START Data extract

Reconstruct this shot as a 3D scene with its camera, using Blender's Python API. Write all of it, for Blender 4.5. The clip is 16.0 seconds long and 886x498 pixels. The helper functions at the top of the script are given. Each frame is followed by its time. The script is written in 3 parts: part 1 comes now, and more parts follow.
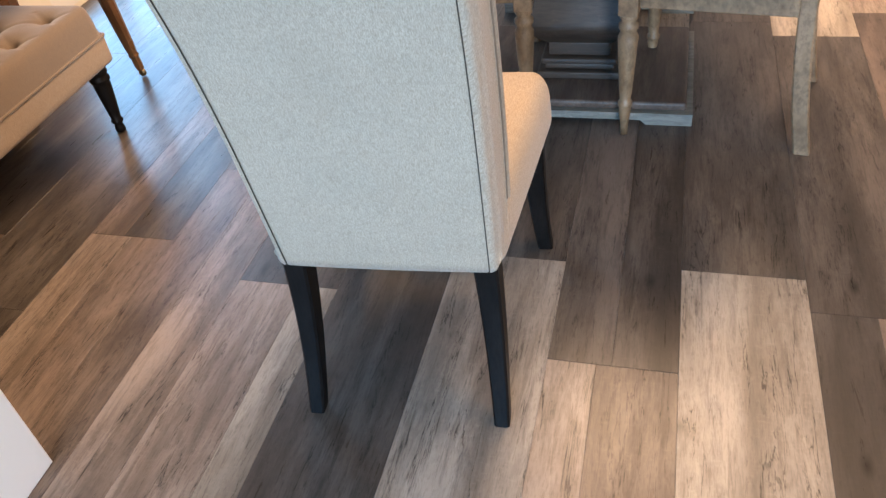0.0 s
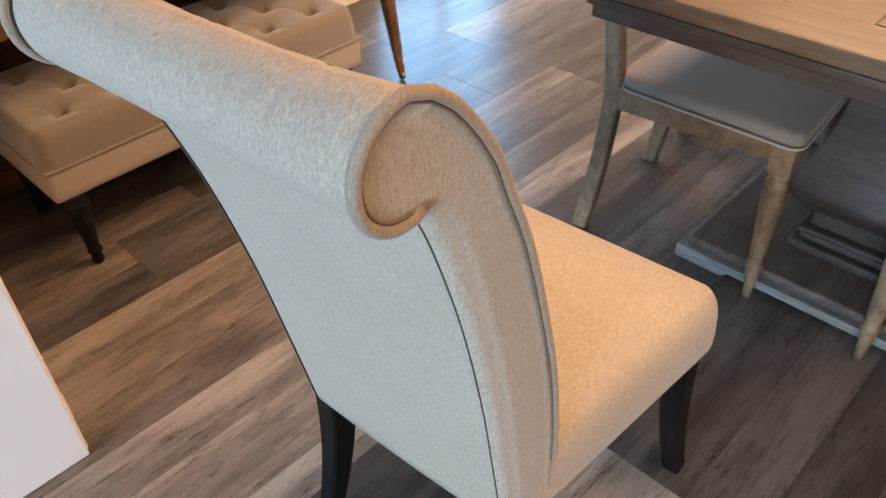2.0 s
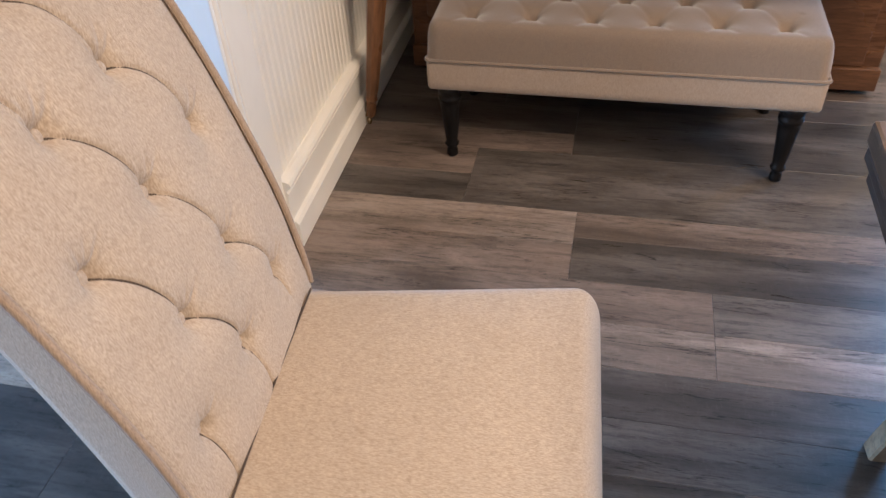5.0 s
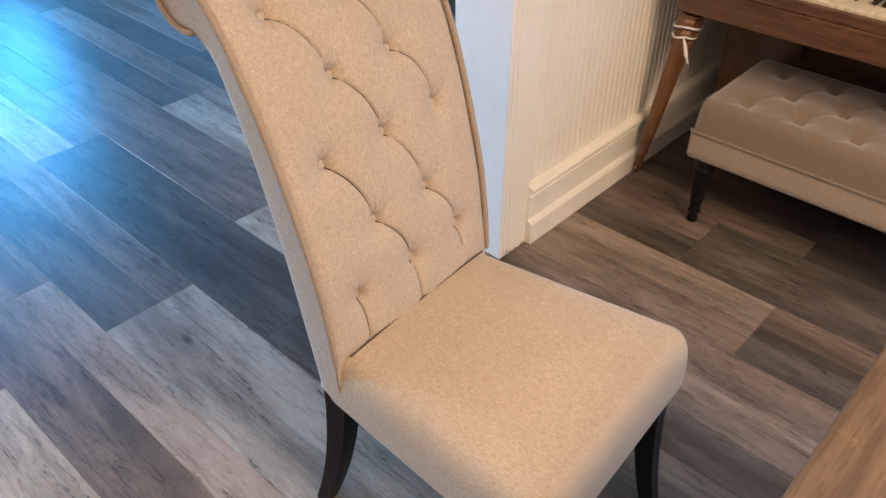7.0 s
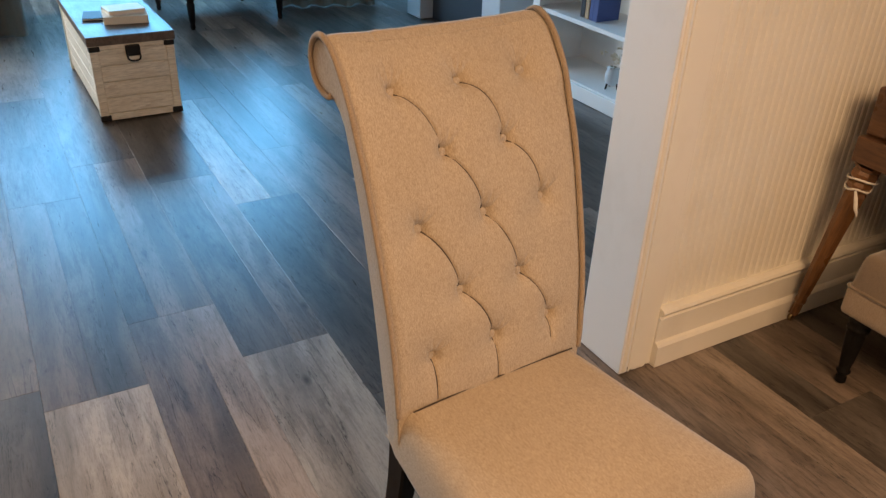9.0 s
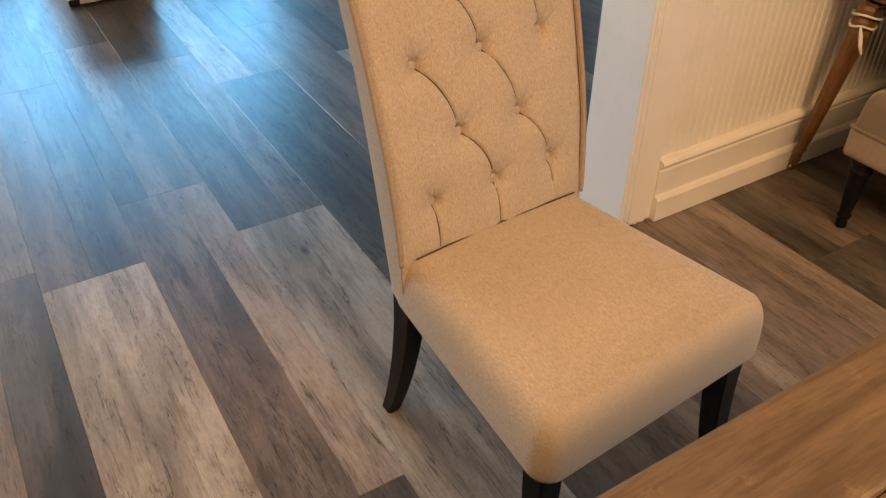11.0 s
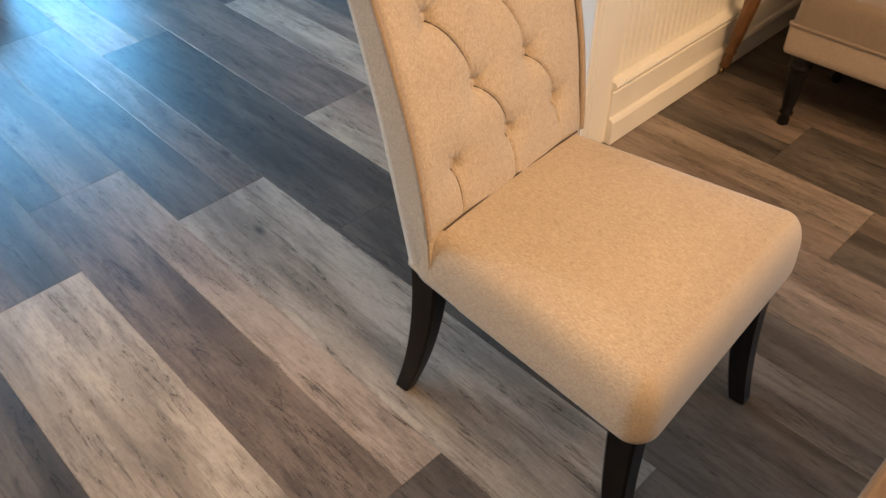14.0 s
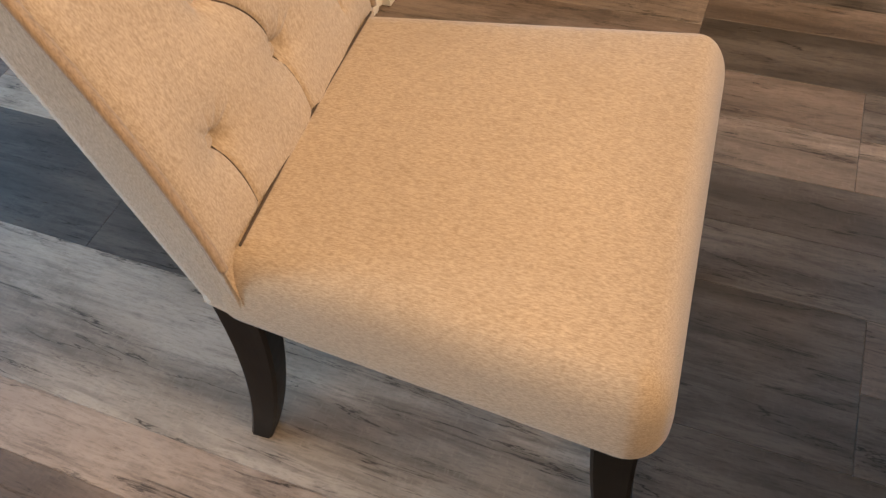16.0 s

END Data extract

The exercise: Leave out the pictures and output the rest of the material exactly as written.

Correct answer:
Reconstruct this shot as a 3D scene with its camera, using Blender's Python API. Write all of it, for Blender 4.5. The clip is 16.0 seconds long and 886x498 pixels. The helper functions at the top of the script are given. Each frame is followed by its time. The script is written in 3 parts: part 1 comes now, and more parts follow.
0.0 s
2.0 s
5.0 s
7.0 s
9.0 s
11.0 s
14.0 s
16.0 s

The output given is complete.